***** GIVEN DATA

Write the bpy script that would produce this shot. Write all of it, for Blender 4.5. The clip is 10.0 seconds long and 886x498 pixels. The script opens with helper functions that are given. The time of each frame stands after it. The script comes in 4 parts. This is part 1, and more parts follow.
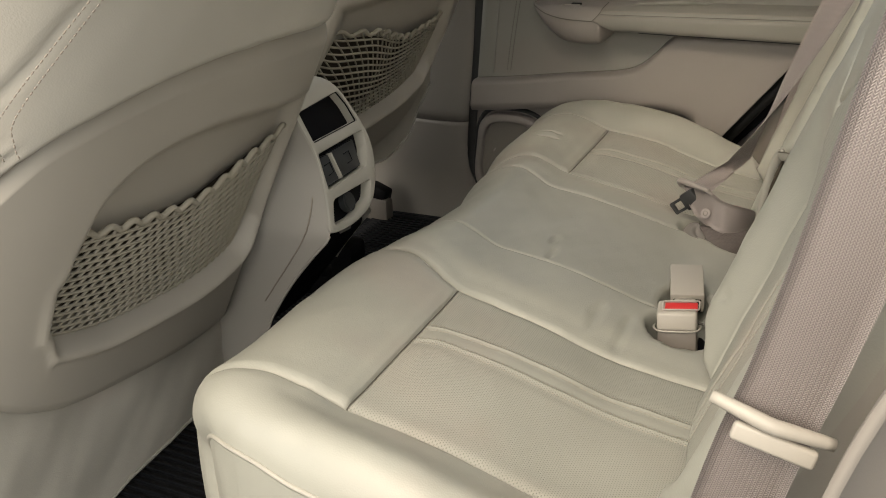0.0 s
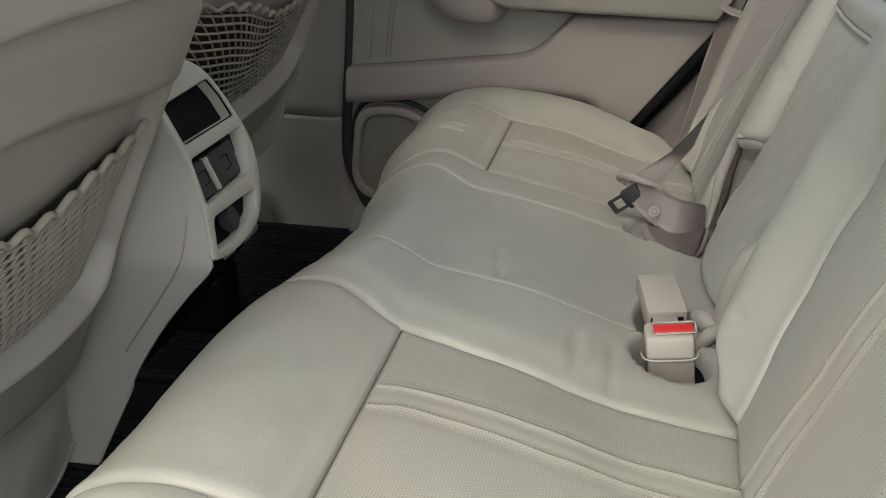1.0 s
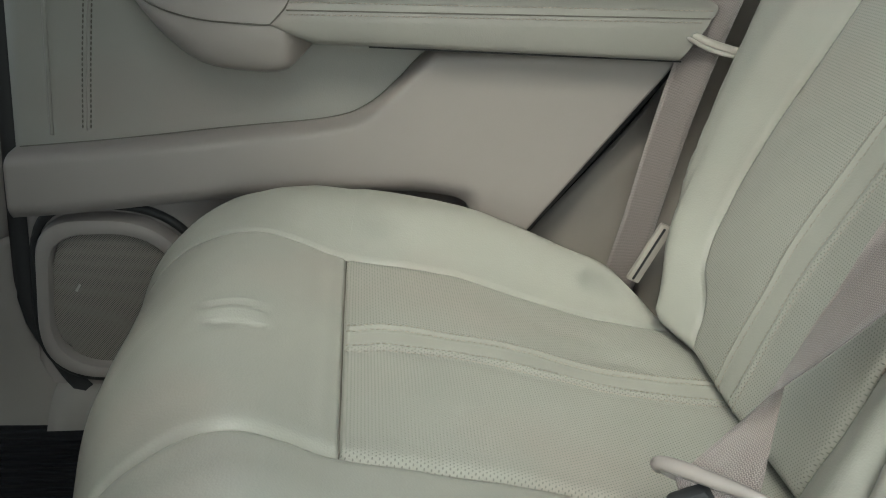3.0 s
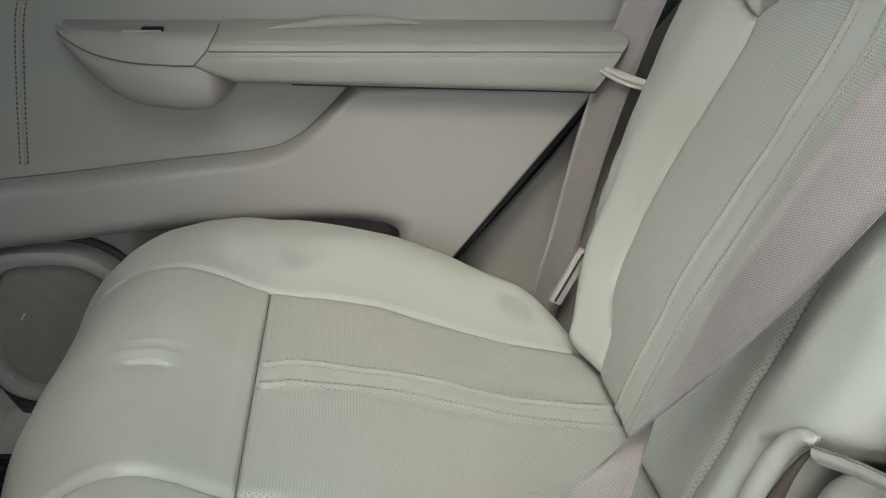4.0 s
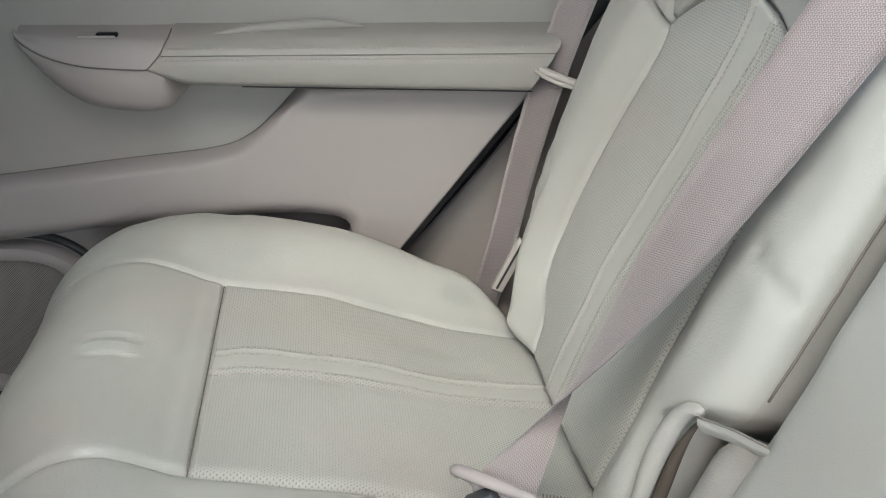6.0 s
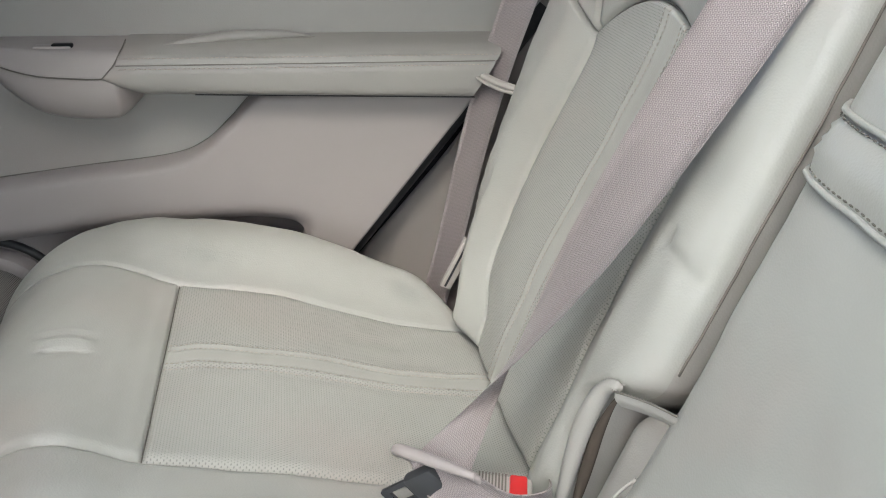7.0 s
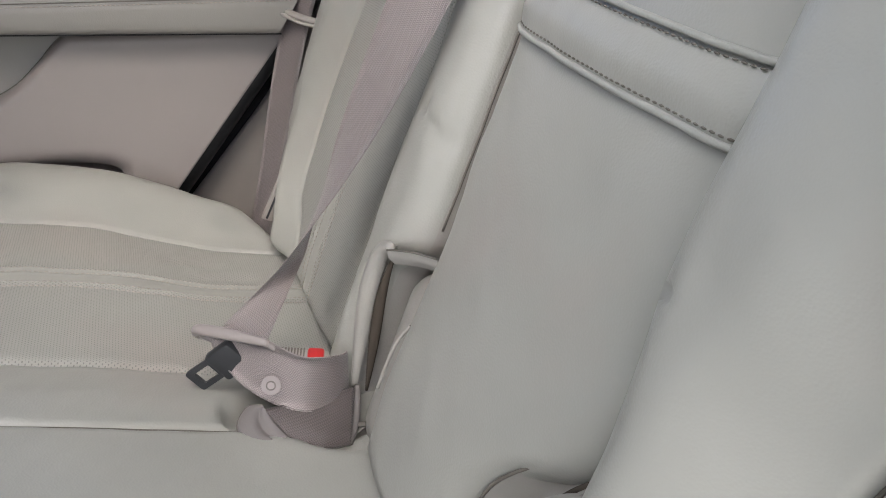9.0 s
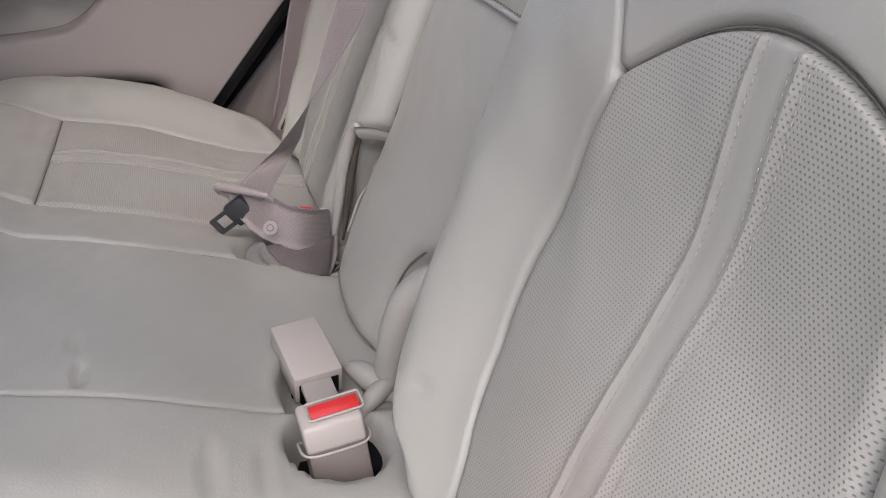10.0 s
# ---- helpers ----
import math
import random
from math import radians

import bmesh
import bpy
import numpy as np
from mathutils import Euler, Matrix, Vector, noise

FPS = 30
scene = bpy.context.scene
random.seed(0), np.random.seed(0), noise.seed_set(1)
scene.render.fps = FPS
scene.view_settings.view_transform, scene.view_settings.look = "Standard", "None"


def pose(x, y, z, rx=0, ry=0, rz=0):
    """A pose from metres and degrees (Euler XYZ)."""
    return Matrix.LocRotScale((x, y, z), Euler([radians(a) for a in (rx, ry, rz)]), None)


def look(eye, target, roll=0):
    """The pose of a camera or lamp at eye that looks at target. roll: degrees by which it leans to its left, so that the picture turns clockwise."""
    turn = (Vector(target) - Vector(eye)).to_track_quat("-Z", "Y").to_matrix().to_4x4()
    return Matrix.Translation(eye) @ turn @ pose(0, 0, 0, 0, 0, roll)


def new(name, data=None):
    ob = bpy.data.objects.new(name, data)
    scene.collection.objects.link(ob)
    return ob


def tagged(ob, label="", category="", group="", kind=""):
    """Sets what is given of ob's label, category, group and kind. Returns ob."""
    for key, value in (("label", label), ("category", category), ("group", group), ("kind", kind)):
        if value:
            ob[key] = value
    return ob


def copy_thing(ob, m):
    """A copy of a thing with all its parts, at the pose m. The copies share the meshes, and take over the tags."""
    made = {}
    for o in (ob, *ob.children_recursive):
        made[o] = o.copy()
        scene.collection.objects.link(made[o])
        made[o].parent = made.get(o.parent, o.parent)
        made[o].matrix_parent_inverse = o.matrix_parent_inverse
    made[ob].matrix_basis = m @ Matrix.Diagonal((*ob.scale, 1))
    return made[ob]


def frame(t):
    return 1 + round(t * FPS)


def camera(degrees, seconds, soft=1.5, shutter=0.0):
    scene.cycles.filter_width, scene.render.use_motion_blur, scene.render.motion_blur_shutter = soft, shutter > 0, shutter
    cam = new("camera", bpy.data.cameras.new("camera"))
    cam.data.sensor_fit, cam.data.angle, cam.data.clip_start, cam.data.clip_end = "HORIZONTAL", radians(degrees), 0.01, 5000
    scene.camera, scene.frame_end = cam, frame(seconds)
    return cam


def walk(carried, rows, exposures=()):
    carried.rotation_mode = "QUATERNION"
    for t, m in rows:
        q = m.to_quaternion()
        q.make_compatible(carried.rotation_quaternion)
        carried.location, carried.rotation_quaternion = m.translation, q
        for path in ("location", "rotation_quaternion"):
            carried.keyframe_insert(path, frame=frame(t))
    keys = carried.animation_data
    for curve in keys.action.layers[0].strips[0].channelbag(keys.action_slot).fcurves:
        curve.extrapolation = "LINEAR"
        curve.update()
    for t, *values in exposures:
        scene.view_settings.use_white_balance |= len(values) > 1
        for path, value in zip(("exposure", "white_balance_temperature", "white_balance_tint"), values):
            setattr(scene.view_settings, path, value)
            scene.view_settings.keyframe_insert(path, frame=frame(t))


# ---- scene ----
cam = camera(54.8, 10.0, soft=1.0)
PATH = [
    (0, (0.351, -1.054, 0.794), (-0.404, 0.625, 0.012), -1.6),
    (0.2, (0.2944, -1.0258, 0.7866), (-0.4732, 0.6496, 0.0056), -2.02),
    (0.5, (0.233, -0.986, 0.757), (-0.448, 0.722, -0.031), -1.3),
    (0.7, (0.2054, -0.954, 0.7408), (-0.341, 0.7982, -0.0522), -0.74),
    (1, (0.175, -0.884, 0.731), (-0.206, 0.913, -0.062), -0),
    (1.2, (0.1644, -0.8158, 0.7268), (-0.1408, 0.9958, -0.0666), 0.3),
    (1.5, (0.136, -0.705, 0.715), (-0.098, 1.118, -0.075), 0.8),
    (1.8, (0.1076, -0.6058, 0.6976), (-0.072, 1.2258, -0.0862), 0.86),
    (2, (0.089, -0.534, 0.684), (-0.044, 1.3, -0.102), 1),
    (2.5, (0.052, -0.322, 0.657), (0.093, 1.512, -0.14), 1.4),
    (3, (0.015, -0.18, 0.68), (0.198, 1.636, -0.137), 2.1),
    (3.2, (0.0216, -0.1494, 0.7024), (0.2178, 1.6598, -0.13), 2.05),
    (4.3, (0.105, -0.215, 0.729), (0.299, 1.589, -0.114), 1),
    (4.5, (0.117, -0.217, 0.729), (0.307, 1.583, -0.122), 0.8),
    (5, (0.097, -0.219, 0.75), (0.29, 1.575, -0.114), 0.9),
    (5.5, (0.096, -0.232, 0.75), (0.352, 1.551, -0.12), 1.4),
    (5.7, (0.0986, -0.2381, 0.7524), (0.3545, 1.5443, -0.1164), 1.5),
    (6.8, (0.1094, -0.2719, 0.7646), (0.4135, 1.4997, -0.1116), 1.5),
    (7, (0.117, -0.288, 0.764), (0.453, 1.493, -0.083), 1.6),
    (7.2, (0.1252, -0.3058, 0.7592), (0.5652, 1.459, -0.0764), 1.92),
    (7.5, (0.139, -0.332, 0.731), (0.657, 1.41, -0.104), 1.3),
    (8, (0.148, -0.362, 0.709), (0.78, 1.344, -0.122), 1.9),
    (8.5, (0.152, -0.367, 0.71), (0.779, 1.342, -0.119), 1.7),
    (9, (0.165, -0.39, 0.705), (0.776, 1.324, -0.125), 1.5),
    (9.5, (0.16, -0.494, 0.719), (0.74, 1.215, -0.143), 1.3),
    (10, (0.168, -0.642, 0.723), (0.686, 1.067, -0.178), 1.8),
]
EXPOSURES = [(0, 1.75, 7800, 4), (0.5, 1.84, 7200, 3), (1, 1.72, 6800, 3), (2, 2.11, 6450, -5), (3, 2.25, 6350, -6), (5, 2.53, 6100, 1), (7, 2.6, 6130, 5), (8, 2.19, 6230, 7), (9, 2.2, 6280, 10), (9.5, 2.24, 6320, 13), (10, 2.02, 6320, 17)]
walk(cam, [(t, look(eye, target, roll)) for t, eye, target, roll in PATH], EXPOSURES)

# ---------------------------------------------------------------- world and light
world = bpy.data.worlds.new("overcast_sky")
scene.world = world
world.use_nodes = True
wt = world.node_tree
sky = wt.nodes.new("ShaderNodeTexSky")
sky.sky_type, sky.sun_disc = "NISHITA", False
sky.sun_elevation, sky.sun_rotation = radians(51), radians(196)
sky.dust_density, sky.air_density, sky.ozone_density = 3.0, 0.5, 0.3
wt.nodes["Background"].inputs["Strength"].default_value = 0.10
wt.links.new(sky.outputs["Color"], wt.nodes["Background"].inputs["Color"])
sun = new("sun", bpy.data.lights.new("sun", "SUN"))
sun.data.energy, sun.data.angle, sun.data.color = 1.3, radians(150), (1.0, 0.995, 0.985)
sun.matrix_world = look((-0.6, -2.05, 3.0), (0.0, 0.0, 0.4))


# ---------------------------------------------------------------- materials
def shader(name, rough=0.5, metal=0.0, spec=0.5):
    m = bpy.data.materials.new(name)
    m.use_nodes = True
    b = m.node_tree.nodes["Principled BSDF"]
    b.inputs["Roughness"].default_value = rough
    b.inputs["Metallic"].default_value = metal
    b.inputs["Specular IOR Level"].default_value = spec
    return m, m.node_tree.nodes, m.node_tree.links, b


def noise_node(n, l, coord, scale, detail=3.0):
    x = n.new("ShaderNodeTexNoise")
    x.inputs["Scale"].default_value, x.inputs["Detail"].default_value = scale, detail
    l.new(coord, x.inputs["Vector"])
    return x


def mix_color(n, l, fac, a, b):
    x = n.new("ShaderNodeMix")
    x.data_type = "RGBA"
    for k, v in (("A", a), ("B", b)):
        s = [i for i in x.inputs if i.name == k and i.type == "RGBA"][0]
        if isinstance(v, tuple):
            s.default_value = (*v, 1)
        else:
            l.new(v, s)
    l.new(fac, x.inputs["Factor"])
    return [o for o in x.outputs if o.type == "RGBA"][0]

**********

▶ _WRITTEN EXERCISE_:
In the listing above, find the line containing "from math import radians" and the line containing "for key, value", then repeat those two lines and everything between them exactly.

▶ _RESULT OF THIS TASK_:
from math import radians

import bmesh
import bpy
import numpy as np
from mathutils import Euler, Matrix, Vector, noise

FPS = 30
scene = bpy.context.scene
random.seed(0), np.random.seed(0), noise.seed_set(1)
scene.render.fps = FPS
scene.view_settings.view_transform, scene.view_settings.look = "Standard", "None"


def pose(x, y, z, rx=0, ry=0, rz=0):
    """A pose from metres and degrees (Euler XYZ)."""
    return Matrix.LocRotScale((x, y, z), Euler([radians(a) for a in (rx, ry, rz)]), None)


def look(eye, target, roll=0):
    """The pose of a camera or lamp at eye that looks at target. roll: degrees by which it leans to its left, so that the picture turns clockwise."""
    turn = (Vector(target) - Vector(eye)).to_track_quat("-Z", "Y").to_matrix().to_4x4()
    return Matrix.Translation(eye) @ turn @ pose(0, 0, 0, 0, 0, roll)


def new(name, data=None):
    ob = bpy.data.objects.new(name, data)
    scene.collection.objects.link(ob)
    return ob


def tagged(ob, label="", category="", group="", kind=""):
    """Sets what is given of ob's label, category, group and kind. Returns ob."""
    for key, value in (("label", label), ("category", category), ("group", group), ("kind", kind)):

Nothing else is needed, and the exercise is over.